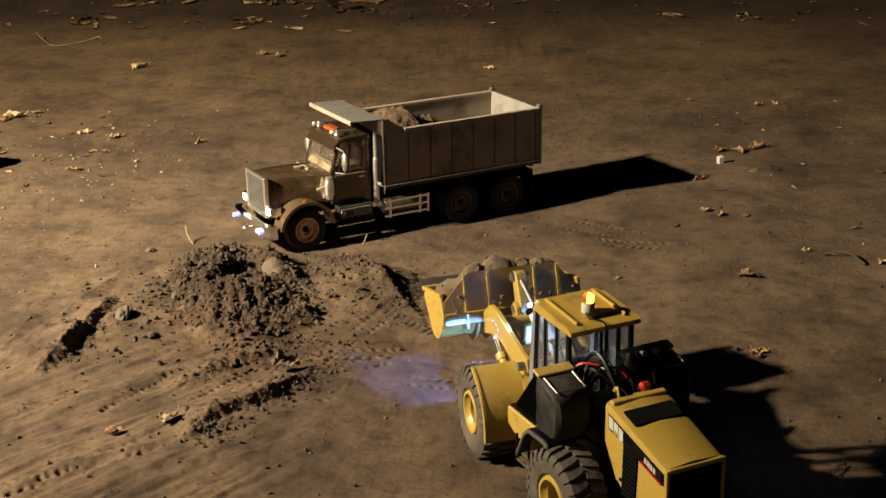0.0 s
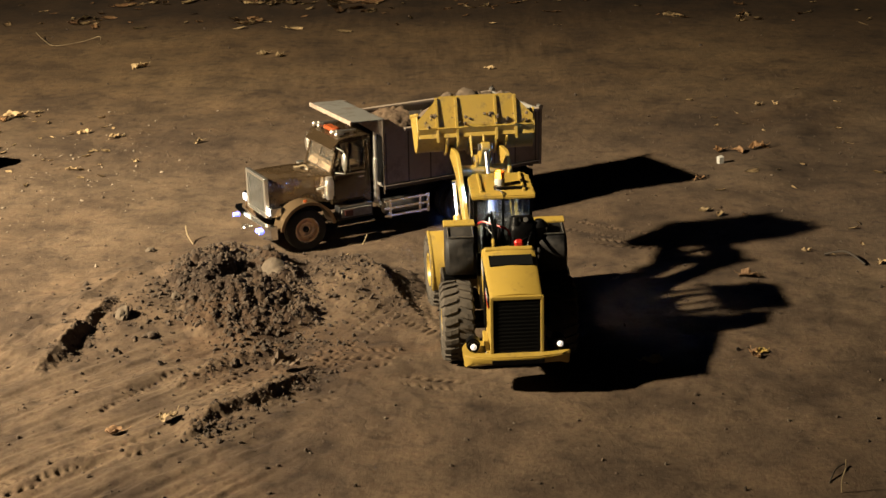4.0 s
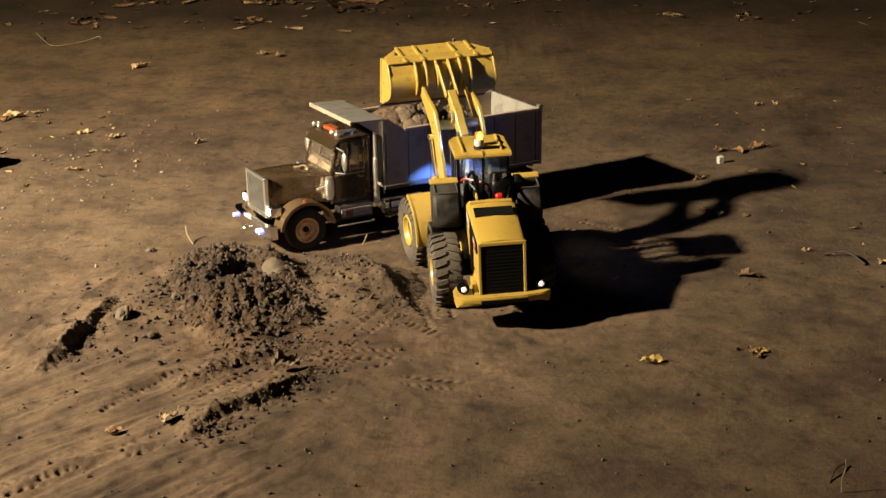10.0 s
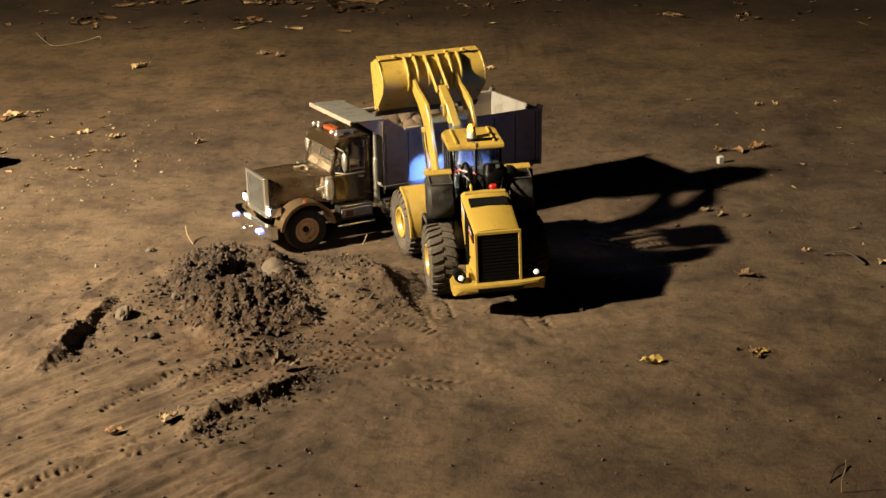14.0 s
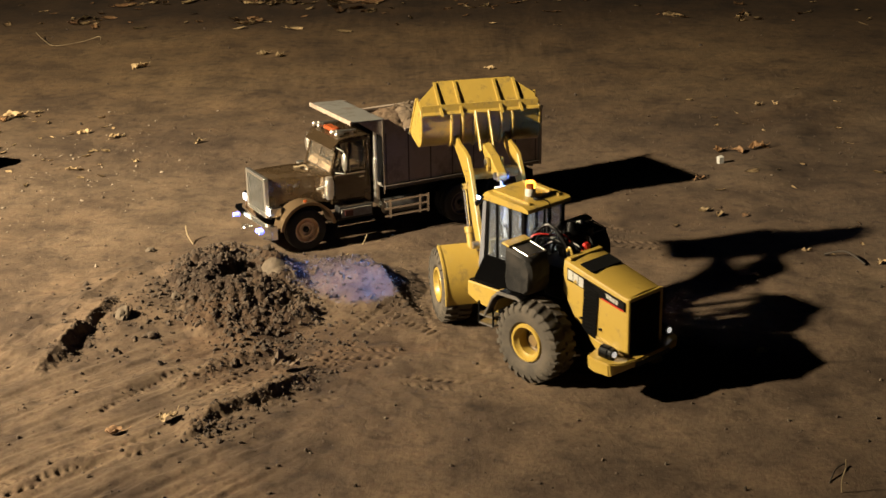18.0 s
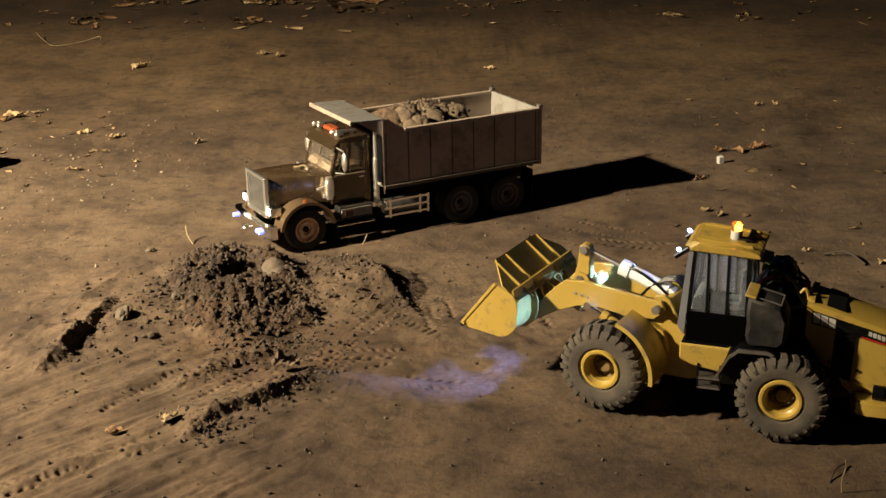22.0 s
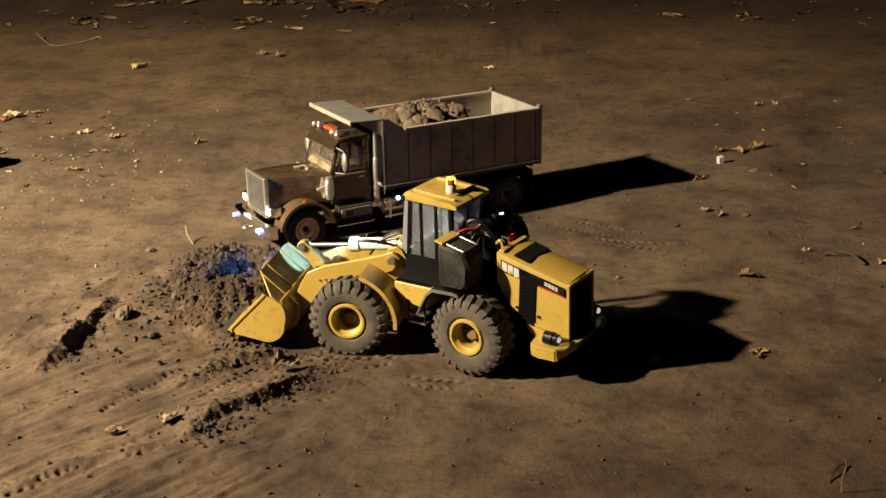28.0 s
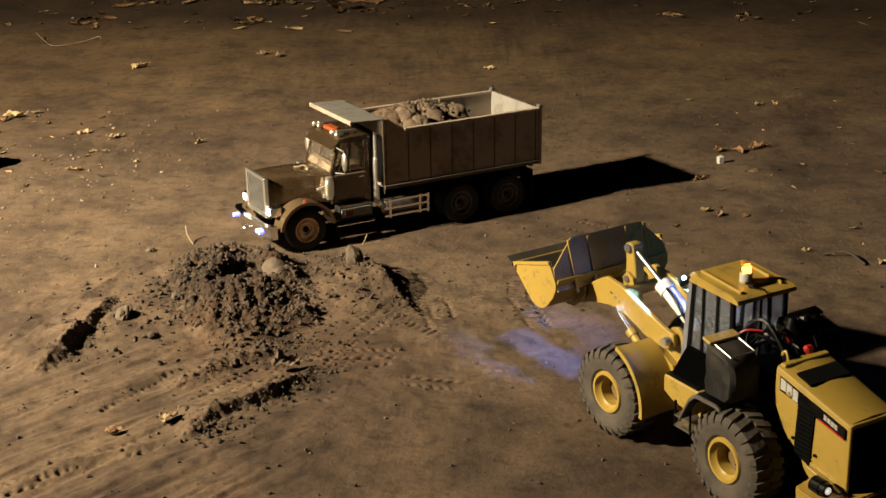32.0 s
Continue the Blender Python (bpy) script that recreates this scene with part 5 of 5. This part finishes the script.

_Exercise objective_
Make an exact copy of the whole listing, but don't bring over any pictures.

_Exercise response_
0.0 s
4.0 s
10.0 s
14.0 s
18.0 s
22.0 s
28.0 s
32.0 s
Continue the Blender Python (bpy) script that recreates this scene with part 5 of 5. This part finishes the script.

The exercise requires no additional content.